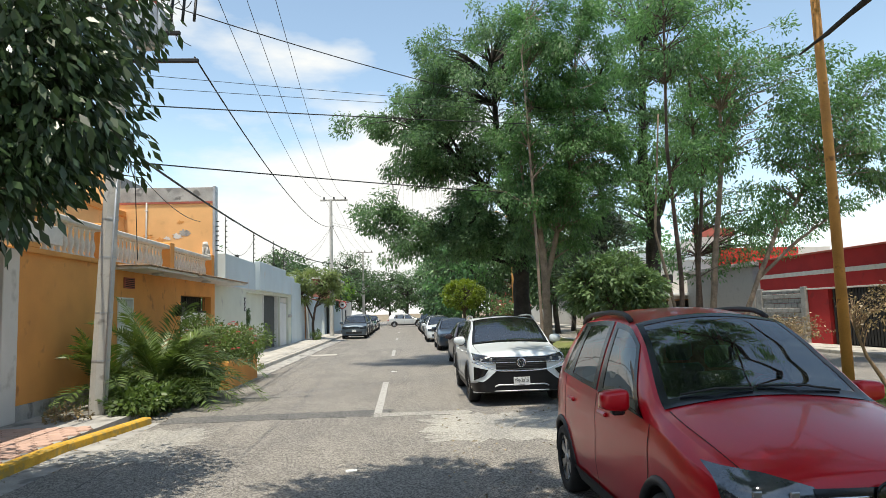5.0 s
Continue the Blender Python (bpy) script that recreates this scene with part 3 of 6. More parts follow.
# electric fence posts
for i, (y, z) in enumerate(((28.6, 4.15), (33.2, 4.15), (37.7, 4.22), (40.5, 3.95), (41.2, 3.95))):
    fp = tagged(new("fence_post"), "thin black post with insulators for fence wire", "fence post", "electric fence posts")
    tube("rod", [(-6.5, y, z - 0.05), (-6.5, y, z + 1.35)], 0.018, IRON, fp, sides=6)
    for k in range(6):
        tube("insulator", [(-6.5, y, z + 0.2 + k * 0.2), (-6.43, y, z + 0.2 + k * 0.2)], 0.022, IRON, fp, sides=6)
ins = tagged(new("insulator_row"), "row of black wire insulators on the gable edge", "insulators")
for k in range(7):
    tube("insulator", [(FAC + 0.08, 27.1, 4.1 + k * 0.17), (FAC + 0.18, 27.1, 4.1 + k * 0.17)], 0.02, IRON, ins, sides=6)
brk = tagged(new("steel_bracket"), "black steel bracket on the white wall top", "bracket")
part("arm", boxes([((-7.3, 31.8, 4.28), (-7.15, 33.3, 4.36)), ((-7.3, 33.1, 4.1), (-7.15, 33.3, 4.5)), ((-7.3, 31.8, 4.1), (-7.2, 31.9, 4.3))], 0.01), IRON, brk)

# ---- far houses on the same side ----
structure("wall_west_far", boxes([((-6.9, 42.75, 0.1), (FAC + 0.05, 46.2, 3.75)), ((-6.9, 46.2, 0.1), (FAC, 48.0, 2.6)), ((-6.9, 50.2, 0.1), (FAC, 57.0, 3.1))]), WHITE, "white rendered wall further along", "wall")
structure("far_house_upper", box((-12, 49.0, 3.0), (-7.2, 56.5, 4.6), 0.02), WHITE, "white upper wall of a far house", "wall")
td = tagged(new("door_5"), "weathered brown timber gate under a tiled awning", "gate", "", "structure")
for i in range(8):
    part("board", box((-6.8, 48.0 + i * 0.27, 0.15), (-6.72, 48.25 + i * 0.27, 2.5), 0.008), TIMBER, td)
aw = tagged(new("tiled_awning"), "sloping red clay tile awning", "awning")
for i in range(16):
    part("clay_tile", box((-0.6, 0, 0), (0.6, 0.2, 0.05), 0.02, None, Matrix.Translation((-6.1, 47.6 + i * 0.22, 2.8)) @ Matrix.Rotation(radians(14), 4, "Y")), BRICK_RED, aw)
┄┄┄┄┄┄
Set task: Print the complete listing exactly as it stands, without its pictures.

Correct answer:
5.0 s
Continue the Blender Python (bpy) script that recreates this scene with part 3 of 6. More parts follow.
# electric fence posts
for i, (y, z) in enumerate(((28.6, 4.15), (33.2, 4.15), (37.7, 4.22), (40.5, 3.95), (41.2, 3.95))):
    fp = tagged(new("fence_post"), "thin black post with insulators for fence wire", "fence post", "electric fence posts")
    tube("rod", [(-6.5, y, z - 0.05), (-6.5, y, z + 1.35)], 0.018, IRON, fp, sides=6)
    for k in range(6):
        tube("insulator", [(-6.5, y, z + 0.2 + k * 0.2), (-6.43, y, z + 0.2 + k * 0.2)], 0.022, IRON, fp, sides=6)
ins = tagged(new("insulator_row"), "row of black wire insulators on the gable edge", "insulators")
for k in range(7):
    tube("insulator", [(FAC + 0.08, 27.1, 4.1 + k * 0.17), (FAC + 0.18, 27.1, 4.1 + k * 0.17)], 0.02, IRON, ins, sides=6)
brk = tagged(new("steel_bracket"), "black steel bracket on the white wall top", "bracket")
part("arm", boxes([((-7.3, 31.8, 4.28), (-7.15, 33.3, 4.36)), ((-7.3, 33.1, 4.1), (-7.15, 33.3, 4.5)), ((-7.3, 31.8, 4.1), (-7.2, 31.9, 4.3))], 0.01), IRON, brk)

# ---- far houses on the same side ----
structure("wall_west_far", boxes([((-6.9, 42.75, 0.1), (FAC + 0.05, 46.2, 3.75)), ((-6.9, 46.2, 0.1), (FAC, 48.0, 2.6)), ((-6.9, 50.2, 0.1), (FAC, 57.0, 3.1))]), WHITE, "white rendered wall further along", "wall")
structure("far_house_upper", box((-12, 49.0, 3.0), (-7.2, 56.5, 4.6), 0.02), WHITE, "white upper wall of a far house", "wall")
td = tagged(new("door_5"), "weathered brown timber gate under a tiled awning", "gate", "", "structure")
for i in range(8):
    part("board", box((-6.8, 48.0 + i * 0.27, 0.15), (-6.72, 48.25 + i * 0.27, 2.5), 0.008), TIMBER, td)
aw = tagged(new("tiled_awning"), "sloping red clay tile awning", "awning")
for i in range(16):
    part("clay_tile", box((-0.6, 0, 0), (0.6, 0.2, 0.05), 0.02, None, Matrix.Translation((-6.1, 47.6 + i * 0.22, 2.8)) @ Matrix.Rotation(radians(14), 4, "Y")), BRICK_RED, aw)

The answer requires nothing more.